Tequila — either silver, for a fresher cocktail, or reposado, for a richer one — is the usual spirit in a margarita, but I’ve become quite partial to mezcal. Whereas tequila can be produced only from the blue agave plant, mezcal can come from a whole range of agave varieties, each of which lends a different character to the spirit. In addition, mezcal calls for the agave’s piña to be roasted before it’s juiced, giving most mezcals an intriguing smoky note that’s sure to please lovers of scotch.
2 parts mezcal
1 part orange liqueur
1 part fresh lime juice
Tamarind paste (optional)
Combine the mezcal (I’m fond of Montelobos Joven), the orange liqueur (Triple Sec, Cointreau or Grand Marnier) and lime juice in a shaker with ice, shake for about 30 seconds and strain into your preferred glasses, which have ideally been chilled in advance. Salted rims are optional.
I like how this drink tastes tart, sweet, fresh and spicy-smoky all at once. But the way I really prefer to make it is with tamarind paste. To incorporate the paste into the drink, assume the parts above equal one ounce (for one cocktail), and use a heaping teaspoon of paste. Put the paste in a ramekin or other small bowl, and add in the orange liqueur. Stir to combine. If you add the paste straight into the shaker without thinning it first, it’s harder to dissolve.
The tamarind adds a wonderful juicy roundness to the cocktail, softening the drink’s sharp edges. Unfortunately, it also turns the cocktail brown, making it a good idea to use tinted glasses if you have them.
The daiquiri is another drink that has suffered an unfortunate transformation in the United States. Too often an oversugared candy cocktail of artificial-tasting juice blended with ice and cheap rum, a daiquiri is not the sort of thing most cocktail connoisseurs order in a bar. But a classic daiquiri is not unlike a margarita, and it can be an elegant, adult drink. The basic daiquiri recipe couldn’t be much simpler, making it an ideal choice for when few ingredients are on hand and speed is of the essence. However, it’s possible to tweak the recipe, especially with the composition of the simple syrup.

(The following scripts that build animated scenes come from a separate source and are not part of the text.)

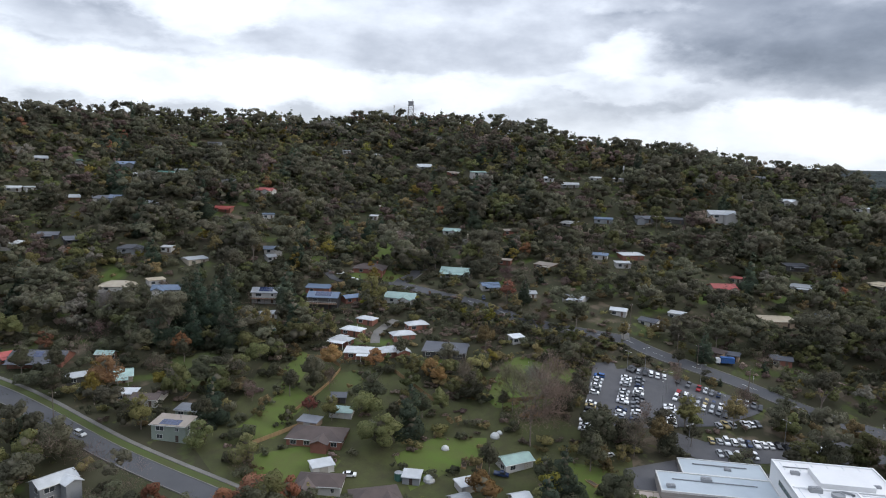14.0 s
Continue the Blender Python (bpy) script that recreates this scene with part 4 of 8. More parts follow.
house(-78.8, 353.2, 5, 22.2, 12.0, "pale", "white", "gable", 1)
house(-57.4, 336.8, 15, 21.0, 12.0, "grey", "white", "gable", 1)
house(-40.1, 315.7, 15, 20.3, 12.0, "brown", "brick", "gable", 1)
house(-31.9, 333.1, 10, 15.2, 9.4, "white", "white", "gable", 1)
house(-40.3, 466.1, -3, 16.3, 10.1, "white", "white", "gable", 1)
house(-18.1, 419.1, -8, 16.1, 10.0, "tan", "cream", "hip", 1)
house(-32.4, 393.3, -7, 15.0, 9.3, "mint", "white", "gable", 1)
house(-14.8, 395.1, 28, 11.4, 7.0, "brown", "brick", "hip", 1)
house(-2.8, 381.2, -14, 8.6, 5.3, "white", "white", "hip", 1)
house(-78.4, 434.4, 9, 14.6, 9.1, "red", "white", "hip", 1)
house(10.5, 281.1, -12, 13.0, 8.0, "red", "white", "gable", 1)
house(34.3, 282.0, -32, 11.6, 7.2, "blue", "grey", "gable", 1)
house(48.0, 285.6, -30, 15.2, 9.4, "brown", "cream", "L", 1)
house(-1.7, 266.8, -30, 11.9, 7.4, "grey", "white", "L", 1)
house(36.9, 245.5, 1, 18.5, 11.5, "grey", "white", "gable", 1, garage=True)
house(59.7, 231.0, -34, 18.1, 11.2, "white", "white", "gable", 1, deck=False)
house(59.5, 245.9, 12, 9.5, 5.9, "white", "white", "slope", 1)
house(19.3, 238.2, 15, 10.2, 6.3, "brown", "brick", "hip", 1)
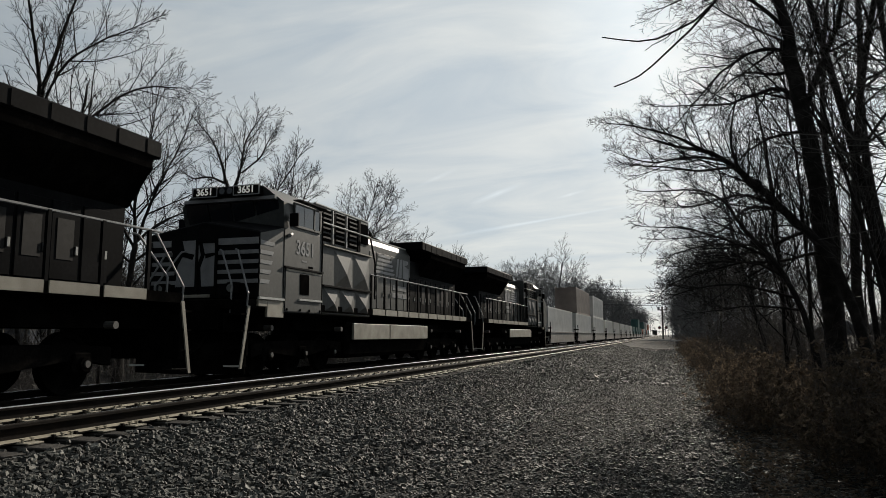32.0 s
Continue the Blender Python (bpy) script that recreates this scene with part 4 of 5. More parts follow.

Simple syrup is quite simply half sugar and half water. You can make it on an as-needed basis, but it’s great fun to prepare more flavorful syrups in advance. For example, to make a more tropical version, steep some dried hibiscus flowers in hot water, and strain them out before dissolving in the sugar (I use a tea strainer and a mug). Cool and store in in the refrigerator for up to two weeks. I also like to make simple syrup with orange or lemon peel, muddling the zest in the sugar before adding water. Bring to a simmer and turn off the heat. Let it steep for a while, strain out the peel and store. My favorite version is made with aromatic Buddha’s hand zest, which adds a seductive floral note to a daiquiri.
1 part fresh-squeezed lime juice
2 parts rum
½ to 1 part simple syrup (see above) to taste
Start by juicing a lime and using that amount as a measure of one part. Add it, the rum (white rum for a brighter drink, or aged rum for a rounder one) and the simple syrup to a shaker with ice, and shake energetically for 20-30 seconds. Strain into chilled lowball glasses or coupes, as you prefer. Serve ungarnished or perhaps with a lime twist, but I prefer the added aromatic complexity of an orange twist.
When I first arrive at a Central American or Caribbean destination, I head to the bar at the earliest opportunity and order a classic daiquiri. The drink has become a touchstone, marking the start of a sun-soaked week or two that never fails to be relaxing, in spite of my writing duties.